There are other alternatives available, but I like this one as it reasonably priced and has an integrated switch. This saves me the trouble of including a separate power transistor.
R1: 150R Resistors
This resistor is used to control the saturation of the output switch transistor. Current isn't high so use any power rating you like.
R2,R3: 10k, 1k Resistors
These two resistors sets the output voltage. The current running through them is very small, so practically any power rating will do. You may also want to use an adjustable resistor for R3, making it easier to adjust to output voltage. Just remember to put the output on some load (does not need to be high) when tuning the voltage, as the output voltage may be incorrect if there is zero load on the regulator.
The output voltage is equal to:
1.25V * (1 + R2 / R3)
Which in this case gives 13.75V, about right for 4 white LED in series.
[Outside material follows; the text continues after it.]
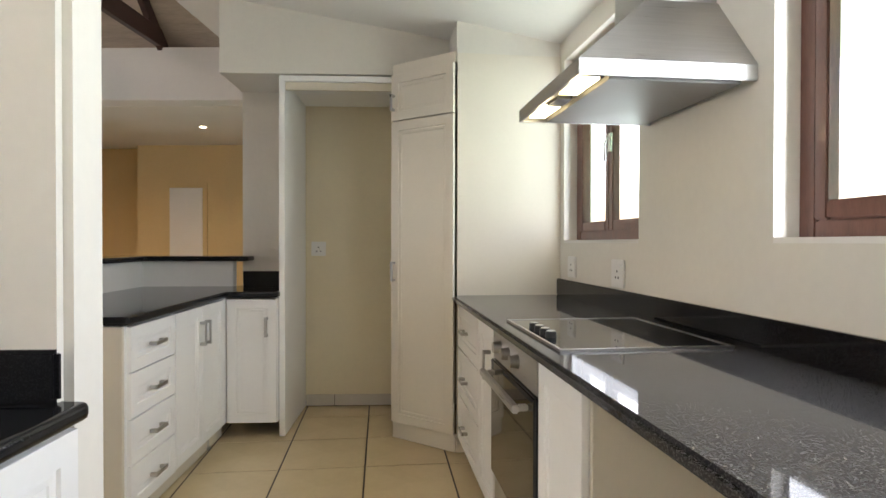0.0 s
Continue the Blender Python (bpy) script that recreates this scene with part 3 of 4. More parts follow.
on_west(curtain(-4.75, -4.20, -0.10, 0.02, RZ2 + 0.055, 6, 0.05, "beige linen curtain held by a tie-back", "second room curtains", tie=(1.25, 0.15, 0.14), seed=5))
CF = pose(0, FY, 0, 0, 0, 180)   # local x runs west along the far wall
r = rod(4.31, 7.08, -0.09, RZ2, (4.40, 5.64, 6.98), 0.0, "black iron curtain rod with ball ends")
r.matrix_world = CF
c = curtain(4.35, 4.75, -0.09, 0.02, RZ2 + 0.05, 6, 0.05, "beige linen curtain drawn aside from the tall window", "second room curtains", seed=6)
c.matrix_world = CF
c = curtain(6.57, 6.96, -0.09, 0.02, RZ2 + 0.05, 6, 0.05, "beige linen curtain drawn aside from the tall window", "second room curtains", seed=7)
c.matrix_world = CF

# ---- wall sconces ----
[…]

Do adjust according to your requirement.
D1: 1N5817 Schottky Power Diode
A schottky diode is used here as it has a lower forward voltage drop, resulting in less power loss. The 1N5817 is a 1A diode, which should be more than enough for most LED lights.
L1: 150uH Inductor
This inductor stores energy in the form of magnetic field when the regulator IC passes a current through it. When the regulator cuts off the current, the magnetic field collapses and builts up a voltage. When the voltage is high enough, a current passes through the diode D1 and charges up the capacitor C3. In this way, the voltage regulator IC can achieve a higher output voltage than the input voltage.
The main output current passes through this inductor, so it has to be rated for a sufficiently high current. I use a Panasonic ELC09D151F which is rated for 0.74A.
C1: 300pF Capacitor
The switching voltage regulator operates by pulse width modulation, and this capacitor controls the operating frequency. The 300pF capacitor is good for around 50kHz. We don't want it to be too high as it increases switching losses, and we don't want it too low either as a low frequency requires a bigger inductor.
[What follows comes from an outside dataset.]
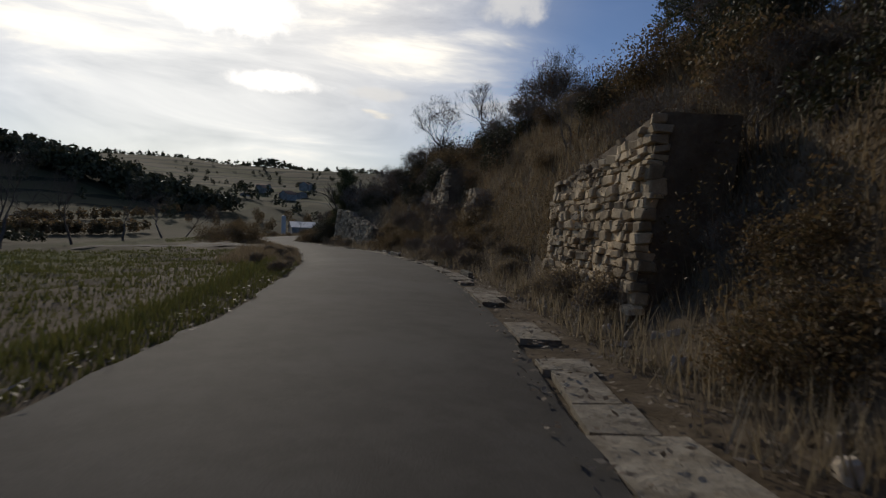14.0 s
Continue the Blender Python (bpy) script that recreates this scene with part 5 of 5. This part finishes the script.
# shrubs on the banks
weeds = 0
for u0, u1, dl, dh, n, keys, s0, s1, lab in (
        (4.6, 7.2, 2.9, 4.6, 26, ("weed", "bramble"), 0.4, 0.75, "dry brown weeds on the bank"),
        (7.0, 12.8, 3.0, 5.0, 70, ("scrub", "bramble", "thorn"), 0.25, 0.48, "dark tangled scrub over the wall"),
        (12.8, 15.0, 4.6, 7.0, 14, ("thorn", "scrub"), 0.7, 1.2, "twiggy scrub above the wall"),
        (13.0, 14.4, 2.7, 2.95, 14, ("weed", "bramble"), 0.3, 0.55, "dry weeds at the foot of the tall wall"),
        (14.2, 19.0, 2.9, 5.0, 80, ("weed", "weed", "bramble", "thorn"), 0.4, 0.75, "dry bramble and straw on the bank"),
        (14.0, 19.0, 5.4, 9.0, 90, ("thorn", "scrub", "bramble", "weed", "russet"), 0.55, 1.1, "scrub on top of the rock bank"),
        (19.0, 21.0, 3.0, 3.4, 14, ("weed",), 0.5, 0.9, "straw-coloured weeds at the foot of the wall"),
        (18.6, 21.0, 5.2, 9.0, 22, ("thorn", "scrub"), 0.7, 1.2, "scrub above the stone wall"),
        (20.8, 22.5, 2.6, 5.2, 60, ("bramble", "bramble", "russet", "scrub"), 0.5, 0.9, "dense brown thicket at the bend"),
        (22.6, 26.2, 2.5, 7.0, 100, ("weed", "thorn", "russet", "bramble"), 0.35, 0.7, "dry brown shrubs on the bank"),
        (26.2, 29.4, 2.9, 5.6, 90, ("weed", "thorn", "bramble"), 0.35, 0.6, "dry grey-brown shrubs below the rock"),
        (28.4, 29.7, 3.0, 4.3, 34, ("weed", "weed", "bramble", "thorn"), 0.4, 0.7, "dry grey-brown weeds along the kerb"),
        (29.7, 32.5, 3.25, 4.4, 110, ("thorn", "thorn", "weed"), 0.75, 1.1, "tall dry grey shrubs below the broken wall"),
        (32.0, 36.0, 5.0, 12.0, 40, ("weed", "thorn"), 0.6, 1.2, "dry shrubs on the slope"),
        (5.2, 8.0, -4.8, -3.2, 30, ("weed",), 0.35, 0.6, "matted dry grass bank"),
        (7.6, 12.6, -3.0, -2.6, 16, ("weed", "scrub"), 0.3, 0.6, "weeds at the foot of the yard wall"),
        (8.3, 11.2, -5.2, -3.3, 34, ("scrub", "bramble", "scrub"), 0.6, 1.0, "dark tangled bushes in front of the barn"),
        (16.0, 17.8, -3.2, -2.0, 16, ("weed",), 0.3, 0.5, "low dry weeds at the verge"),
        (20.8, 29.4, -4.2, -2.7, 70, ("weed", "weed", "bramble"), 0.3, 0.55, "dry weeds along the verge"),
        (29.4, 34.0, -3.2, -2.4, 26, ("weed", "bramble"), 0.35, 0.6, "dry weeds under the bushes"),
        (-0.5, 1.2, -5.5, -2.9, 10, ("weed", "bramble"), 0.5, 0.8, "dry weeds along the verge")):
    for _ in range(n):
        uu = rt.uniform(u0, u1)
        dd = rt.uniform(dl, dh)
        if dd > 0:
            dd = max(dd, EDGE_RIGHT(uu)[0] + GUTTER(uu)[0] + 0.55)
        else:
            dd = min(dd, EDGE_LEFT(uu)[0] - 0.35)
        if dd < 0 and 17.8 < uu < 19.4:
            continue
        kx = keys[rt.randrange(len(keys))]
        if kx == "weed":
            weeds += 1
            kx = "weed" if weeds < 290 or uu > 29.6 and weeds < 298 else "thorn"
        at_road({"weed": "weed_clump", "bramble": "bramble_bush", "scrub": "scrub_bush", "thorn": "thorn_bush", "russet": "russet_bush"}[kx], lab, "bush", "%s%d" % (kx, rt.randrange(2 if kx == "russet" else 4)), uu, dd, rt.uniform(s0, s1) * (0.45 if kx == "russet" else 0.55 if kx == "thorn" and (uu > 26 or "thorn" not in keys) else 1.0), group=lab)

# ---- grass and leaf litter ----
def blades(name, label, u0, u1, d0, d1, n, h0, h1, mat, seed, width=0.012, bend=0.35, xy=None, clump=0.0):
    rs = np.random.RandomState(seed)
    if xy is None:
        uu, g = rs.uniform(u0, u1, n), rs.uniform(0, 1, n)
        P, T = spline(uu), tangent(uu)
        lo = np.array([d0(q) if callable(d0) else d0 for q in uu])
        hi = np.array([d1(q) if callable(d1) else d1 for q in uu])
        dd = lo + (hi - lo) * g
        free = ~((dd < 0) & (uu > 17.85) & (uu < 19.4) & (dd > -12))
        P, T, dd = P[free], T[free], dd[free]
        n = len(dd)
        x, y = P[:, 0] + T[:, 1] * dd, P[:, 1] - T[:, 0] * dd
    else:
        x, y = xy(rs, n)
    if clump:
        keep = fbm(x, y, clump, seed) + rs.uniform(-0.4, 0.4, n) > 0.0
        x, y = x[keep], y[keep]
        n = len(x)
    z = ground(x, y) - 0.02
    h = rs.uniform(h0, h1, n)
    a = rs.uniform(0, 6.28, n)
    w = width * rs.uniform(0.6, 1.5, n)
    lx, ly = np.cos(a + 1.3) * bend * h * rs.uniform(0, 1, n), np.sin(a + 1.3) * bend * h * rs.uniform(0, 1, n)
    v = np.empty((n, 3, 3))
    v[:, 0] = np.stack([x - np.cos(a) * w, y - np.sin(a) * w, z], 1)
    v[:, 1] = np.stack([x + np.cos(a) * w, y + np.sin(a) * w, z], 1)
    v[:, 2] = np.stack([x + lx, y + ly, z + h], 1)
    return tagged(new(name, raw_mesh(name, v.reshape(-1, 3), np.arange(3 * n).reshape(n, 3), mat, 3)), label, "grass", kind="stuff")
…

C2,C3: 47uF Electrolytic Capacitor
Due to the way a switching voltage regulator works, there tends to be a lot of ripples on the output, and the input current draw is pulsating as well. To smoothen these out, we have the two 47uF capacitor, one on the input and one on the output. The output capacitor should be able to handle at least 25V.
That's it for the regulator portion, the rest of the components are for the dimmer circuitry. It uses a 555 timer on bi-stable mode, running at ~22% duty cycle and 120Hz.
IC2: 555 Timer
Probably one of the most commonly use IC for hobbyist. Since it's so common, I won't talk about it here. As always, Google is your friend.
R4,R5: 22k,100k Resistors
Together with the diode D2, these two resistors set the duty cycle. Current is low, so any power rating will do.
D2: 1N5817 Schottky Power Diode
Pretty much any diode will do here. The 1N5817 used for D1 will do just fine, but there is no need to use a Schottky or power diode. We use this diode to bypass R5 when charging the capacitor C4. Without this diode, you can't get the 555 to output <50% duty cycle.
C4: 100nF Capacitor
This controls the operating frequency for the 555 timer. In this case, it's around 120Hz.
Misc parts:
SPDT Switch
Single Pole Double Throw switch. Allows you to switch between the 22% duty cycle output from the 555 timer, and the direct 100% output from the voltage regulator.
LED
I'm using ultra bright 5mm LED from BestHongKong. Four LED in series per row, and 5 rows for a total of 20 LED. With just under 2W at full power, it's by no means the brightest LED light around, but it's pretty good. It's up to you what you want to use, but do take note of the voltage requirement and adjust accordingly.
Battery
I'm using a 9v battery with my LED light. Not a very good idea. 9V batteries have very poor power density, and at full power, the battery is heavily overloaded. I choose the 9V battery because I happen to find a nice casing for it. If you can, try to use something else. eg. AA batteries are a much better choice, they have better power density and lithium / oxyride AA are easily available.